With work now underway on his fourth YEEZY Season collection, West has proved his ability to not only cultivate interest on the runway, but also reinforce his role as a tastemaker in streetwear with line-stretching crowds for his recent string of The Life of Pablo pop-up shops.
Much like the avant-garde Yamamoto, West has managed to parlay the success of his collaborative sneakers into his very own clothing division. Expectations are high; lest we forget, West once boastfully bellowed, “I done told y’all, all I needed was the infrastructure,” on a diss track directed at his former employer. Sure, the world has seen Kanye West plead his case for an opportunity like this for many years, and we all would love to see what comes from the “greatest living artist and greatest artist of all time.”
Yohji is certainly familiar with these sort of expectations: over the course of 13 years as a brand, Yamamoto has managed to produce 28 seasonal collections for Y-3, all while taking its retail stores international; designing a kit and limited edition boots for FC Real Madrid; developing the first-ever apparel collection for space travel, and introducing an activewear subsidiary of the Y-3 imprint, Y-3 Sport. Considering Yamamoto has managed these accomplishments while helming both his namesake label and Y’s simultaneously throughout, each accolade warrants a bit more clout.

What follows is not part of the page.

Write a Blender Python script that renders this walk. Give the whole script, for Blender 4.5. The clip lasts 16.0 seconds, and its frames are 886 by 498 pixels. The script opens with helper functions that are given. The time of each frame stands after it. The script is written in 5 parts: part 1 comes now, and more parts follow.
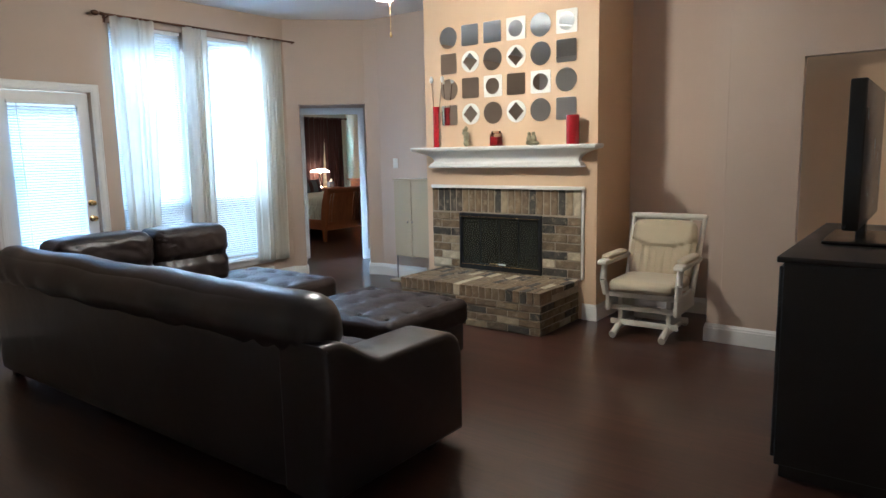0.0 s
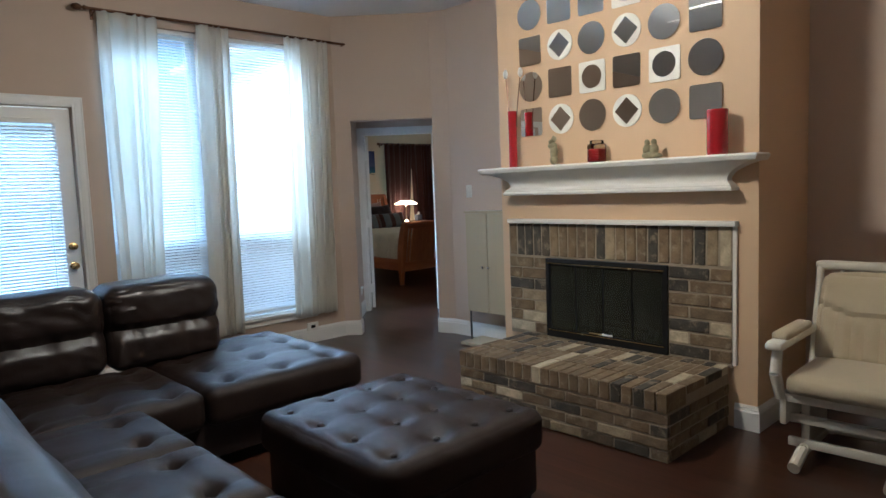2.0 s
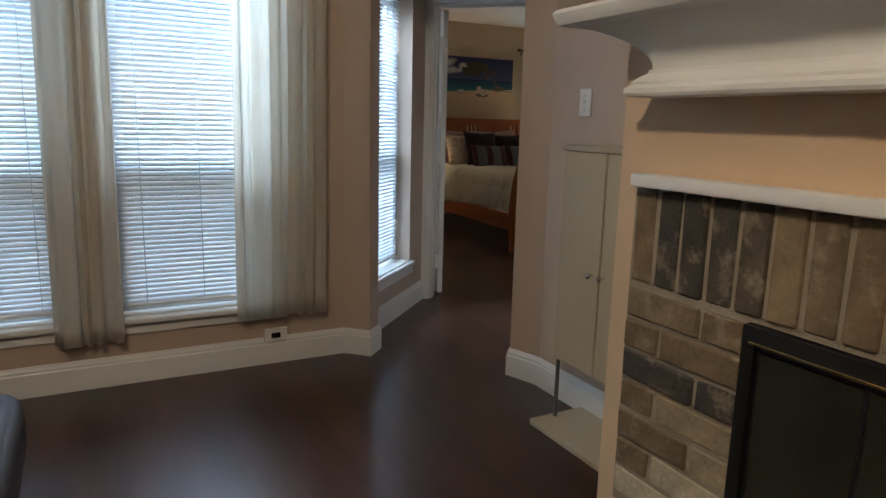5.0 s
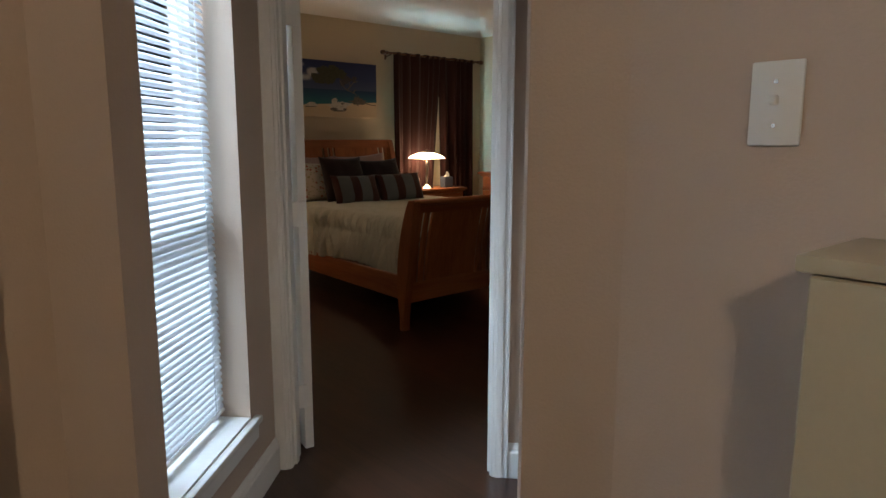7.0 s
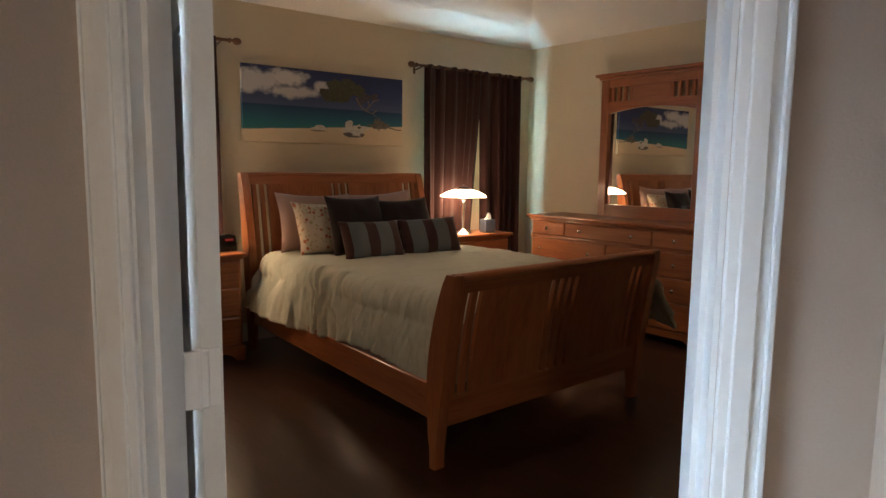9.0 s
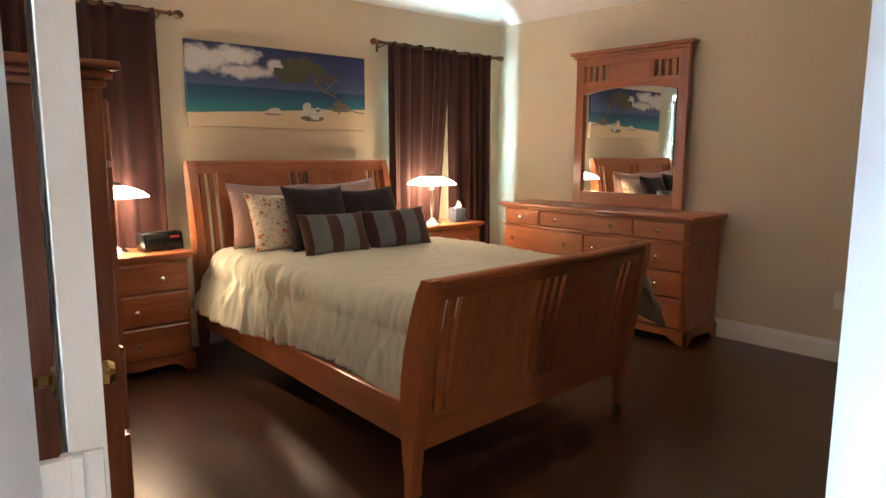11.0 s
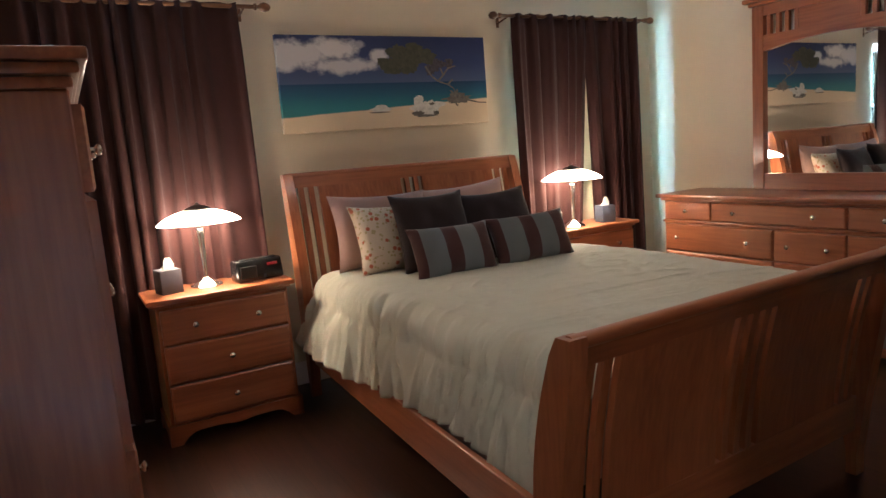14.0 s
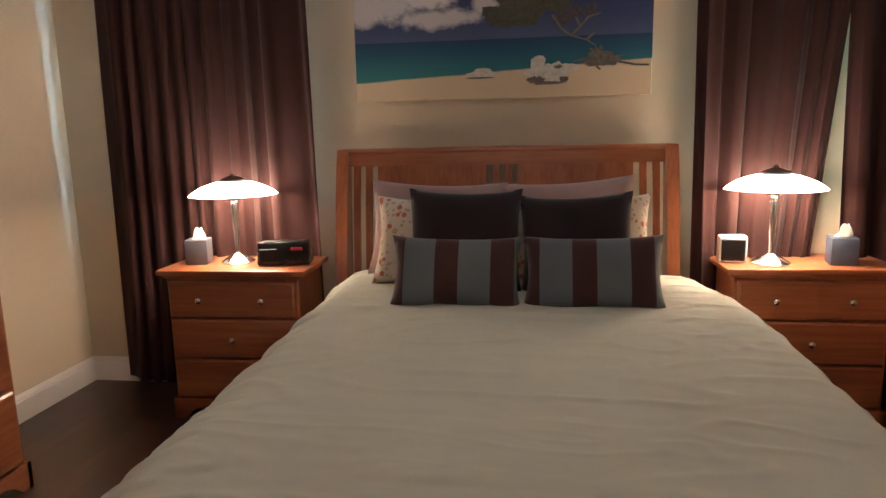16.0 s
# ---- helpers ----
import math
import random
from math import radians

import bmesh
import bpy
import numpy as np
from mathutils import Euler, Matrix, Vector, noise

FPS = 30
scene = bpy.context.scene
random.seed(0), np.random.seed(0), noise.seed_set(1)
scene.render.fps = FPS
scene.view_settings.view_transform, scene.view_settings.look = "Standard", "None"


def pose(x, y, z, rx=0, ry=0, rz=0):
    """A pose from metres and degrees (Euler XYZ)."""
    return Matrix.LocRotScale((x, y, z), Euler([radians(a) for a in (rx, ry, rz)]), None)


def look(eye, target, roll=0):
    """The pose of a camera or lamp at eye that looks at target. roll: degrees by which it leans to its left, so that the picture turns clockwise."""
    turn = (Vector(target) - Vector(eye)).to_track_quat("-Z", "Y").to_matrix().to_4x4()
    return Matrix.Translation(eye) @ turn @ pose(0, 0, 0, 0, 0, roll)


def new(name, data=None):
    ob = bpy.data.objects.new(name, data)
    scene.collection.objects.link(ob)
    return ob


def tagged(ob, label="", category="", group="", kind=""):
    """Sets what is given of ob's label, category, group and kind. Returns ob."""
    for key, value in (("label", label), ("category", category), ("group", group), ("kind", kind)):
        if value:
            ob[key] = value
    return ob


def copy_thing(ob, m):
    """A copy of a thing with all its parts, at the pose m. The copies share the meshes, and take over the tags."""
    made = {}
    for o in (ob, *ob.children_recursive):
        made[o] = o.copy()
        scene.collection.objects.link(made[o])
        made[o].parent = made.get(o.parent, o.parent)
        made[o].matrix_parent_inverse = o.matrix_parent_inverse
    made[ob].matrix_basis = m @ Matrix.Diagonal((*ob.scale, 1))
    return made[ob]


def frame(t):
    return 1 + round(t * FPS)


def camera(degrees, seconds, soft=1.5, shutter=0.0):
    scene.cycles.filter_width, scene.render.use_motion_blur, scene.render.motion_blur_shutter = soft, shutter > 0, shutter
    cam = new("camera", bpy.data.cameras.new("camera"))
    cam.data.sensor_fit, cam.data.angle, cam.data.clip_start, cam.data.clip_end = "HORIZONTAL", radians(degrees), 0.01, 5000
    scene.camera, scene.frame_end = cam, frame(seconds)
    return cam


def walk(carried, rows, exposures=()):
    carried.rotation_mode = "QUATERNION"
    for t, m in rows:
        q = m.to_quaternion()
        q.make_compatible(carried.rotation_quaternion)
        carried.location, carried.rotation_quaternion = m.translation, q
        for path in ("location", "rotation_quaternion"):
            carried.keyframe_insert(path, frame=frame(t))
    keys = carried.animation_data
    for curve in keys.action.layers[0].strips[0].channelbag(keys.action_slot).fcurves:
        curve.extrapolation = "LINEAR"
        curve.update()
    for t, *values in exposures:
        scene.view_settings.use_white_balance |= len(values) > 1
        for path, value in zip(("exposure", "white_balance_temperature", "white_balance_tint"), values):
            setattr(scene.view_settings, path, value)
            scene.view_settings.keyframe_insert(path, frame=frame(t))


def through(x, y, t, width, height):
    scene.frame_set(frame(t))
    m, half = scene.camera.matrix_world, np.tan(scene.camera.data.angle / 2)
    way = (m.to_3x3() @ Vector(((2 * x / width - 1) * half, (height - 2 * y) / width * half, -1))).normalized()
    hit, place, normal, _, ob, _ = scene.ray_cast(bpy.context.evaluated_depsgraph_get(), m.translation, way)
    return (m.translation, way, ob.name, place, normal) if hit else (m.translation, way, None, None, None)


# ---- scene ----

So, can adidas + KANYE WEST set the new benchmark for what it means to be a Three Stripes lifestyle division? Potentially. The distinguished household Yamamoto has built and continues to add onto with Y-3 is present for West and adidas to use as the framework for their new partnership. West has also managed to make waves in the fashion industry since unveiling his first-ever collection in 2011, all the while churning out two solo albums, collaborative albums with Jay Z and the G.O.O.D. Music crew, in addition to overseeing the direction of and starring in two international tours. Not to mention, he has also managed to groom a fleet of creatives into the respected firm that DONDA is today. Imagine what West may be able to accomplish with an additional design team dedicated solely to one facet of his grand vision.